Getting down and dirty with social media data and NodeXL

Over the last few weeks I have been getting down and dirty with social media data and trialing new software – NodeXL.  Here are a few of my reflections as a digital researcher.

It is hard to estimate the time needed, not only because  the project I am working on is exploratory but also because I do not have the necessary new software skills.  As a result and unsurprisingly (you’d have thought I’d know better as an experienced academic) the work is now behind my over optimistic schedule.

Exploratory research and analytical software make strange bedfellows,  not knowing what the data will comprise of, how much of it there will be or what you will be able to demonstrate. NodeXL is  an open source template, offered by the Social Media Research Foundation through which you can create semantic  network visualisations.

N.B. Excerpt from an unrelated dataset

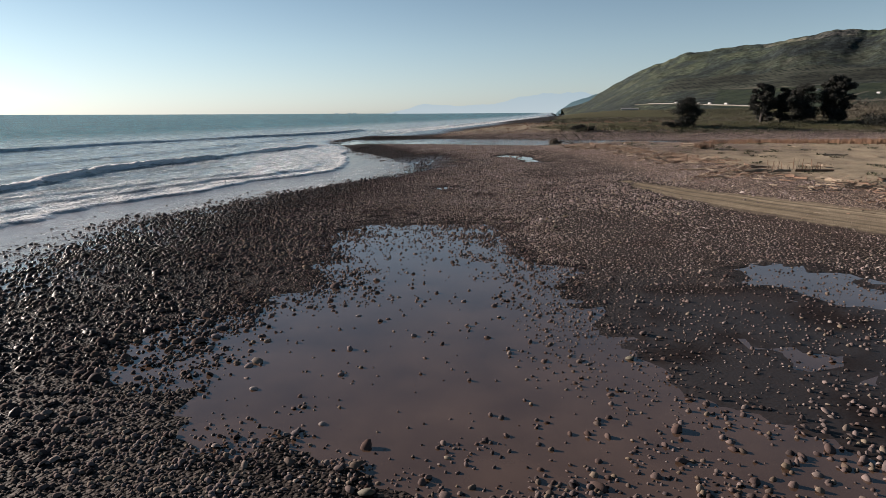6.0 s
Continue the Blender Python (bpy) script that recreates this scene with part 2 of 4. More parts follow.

There is both a free version and a pro, paid for version – the latter allows you to investigate more social media platforms by pulling the API stream of social media data into the software and then performing various manipulations on the data which can end up looking  like this. image below.

The Social Media Research foundation is a US based response to the need for accessible, rigorous  tools for academics to research social media but who do not have large enough budgets to pay for the proprietary  commercial tools now available. node-xl-image-vague

Second, the quantity of social media data scrapped from Twitter and Instagram on just one specific hashtag  is copious and the data need significant cleaning – filtering out non English posts and commercial posts requires reading of the raw material as there are not automatic filters which can do this.

raw-social-media-data

Third, ordering the social media data into manageable sized files in date order per platform is important and from then creating  one giant file per platform scrape is also important.  My learning from this aspect  – take data piece by piece and ensure you can trace it back.

Fourth, the ability to capture social media images is potentially highly valuable BUT out of   context and without the words and posters who give the images their grounding, the images remain  meaningless.

Fifth, admitting that help is required and finding an expert who can help or offer advice in how to maximise the value from your data and analytical tools is worthwhile, even if it means acknowledging that you need help. Luckily in my case I have both Marc Smith one of the writers of NodeXL based in the USA, and Wasim Ahmed  @was321, a Sheffield University doctoral student who is an expert at handling NodeXL data and answered some of my queries, even though his subject area is not Marketing.

Getting close and dirty with these social media hashtag data has provided me with more questions, but also  insight which will be developed into a paper for 2017 submission. Yes it would be easier to pay someone to ‘do it’ for me but then I would find justifying the method and explaining the rigour impossible.